B. It seems then that the same men, that crossed his business in the Parliament, now out of Parliament advanced it all they could. What was the reason of that?
A. The greatest part of the Lords in Parliament, and of the gentry throughout England, were more affected to monarchy than to a popular government, but so as not to endure to hear of the King’s absolute power; which made them in time of Parliament easily to condescend to abridge it, and bring the government to a mixed monarchy, as they called it; wherein the absolute sovereignty should be divided between the King, the House of Lords, and the House of Commons.
B. But how, if they cannot agree?
A. I think they never thought of that; but I am sure they never meant the sovereignty should be wholly either in one or both houses. Besides, they were loath to desert the King, when he was invaded by foreigners; for the Scotch were esteemed by them as a foreign nation.
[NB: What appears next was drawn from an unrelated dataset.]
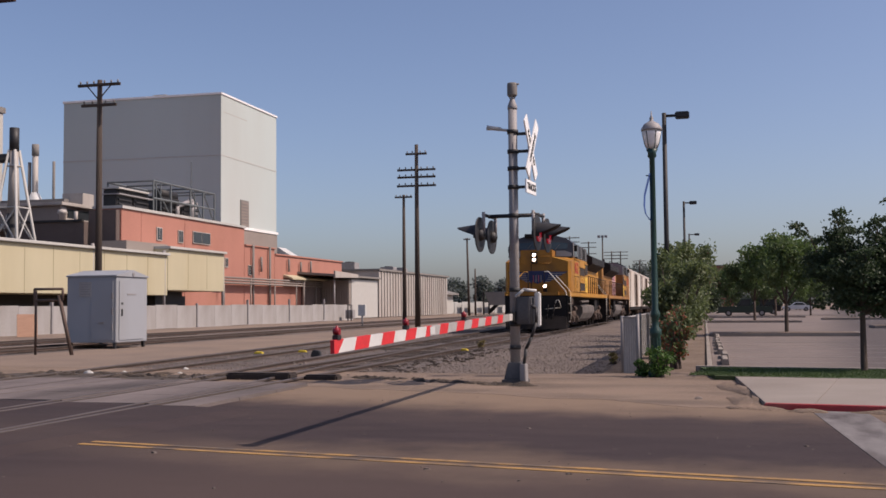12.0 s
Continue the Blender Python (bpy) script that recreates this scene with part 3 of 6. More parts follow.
def build_cream():
    b = thing("cream_shed", "long cream metal-clad shed over loading bays", "building")
    for y0, y1, z0, z1 in ((30, 74.2, 2.35, 5.4), (74.2, 84.2, 2.75, 5.95)):
        wall_box("wall", -43.9, y0, z0, -40, y1 - 0.05, z1, M_CREAM, b)
        seams(-39.98, y0, y1 - 0.1, z0, z1 - 0.02, 2.9, 0.003, M_CREAM, b)
        part("eave", box(BM(), -44, y0 - 0.05, z1, -39.75, y1, z1 + 0.2), M_WHITEWALL, b, "pale eave trim", 0.03)
    # shade under the shed is put into this wall's dark colour
    wall_box("back_wall", -43.9, 30, 0, -43.6, 84, 2.4, M_DARK, b, "back wall coloured dark for the shade under the shed")
    part("annex", box(BM(), -43.8, 70.2, 5.6, -41.2, 76.4, 6.4), M_TAUPE, b, "brown rooftop annex", 0.02)
    for y in (34, 44, 54, 64, 73.8, 84):
        part("column", tube(BM(), (-40.1, y, 0), (-40.1, y, 5.8), 0.12, seg=8), M_STEEL, b)
    # solid dark block standing in for the shade inside a bay
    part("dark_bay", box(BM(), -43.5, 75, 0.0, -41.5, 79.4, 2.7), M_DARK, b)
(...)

B. It is strange to me, that England and Scotland being but one island, and their language almost the same, and being governed by one King, should be thought foreigners to one another. The Romans were masters of many nations, and to oblige them the more to obey the edicts and laws sent unto them from the city of Rome, they thought fit to make them all Romans; and out of divers nations, as Spain, Germany, Italy, and France, to advance some, that they thought worthy, even to be senators of Rome, and to give every one of the common people the privileges of the city of Rome, by which they were protected from the contumelies of other nations where they resided. Why were not the Scotch and English in like manner united into one people?
A. King James at his first coming to the crown of England did endeavour it, but could not prevail. But for all that, I believe the Scotch have now as many privileges in England as any nation had in Rome, of those which were so as you say made Romans. For they are all naturalized, and have right to buy land in England to themselves and their heirs.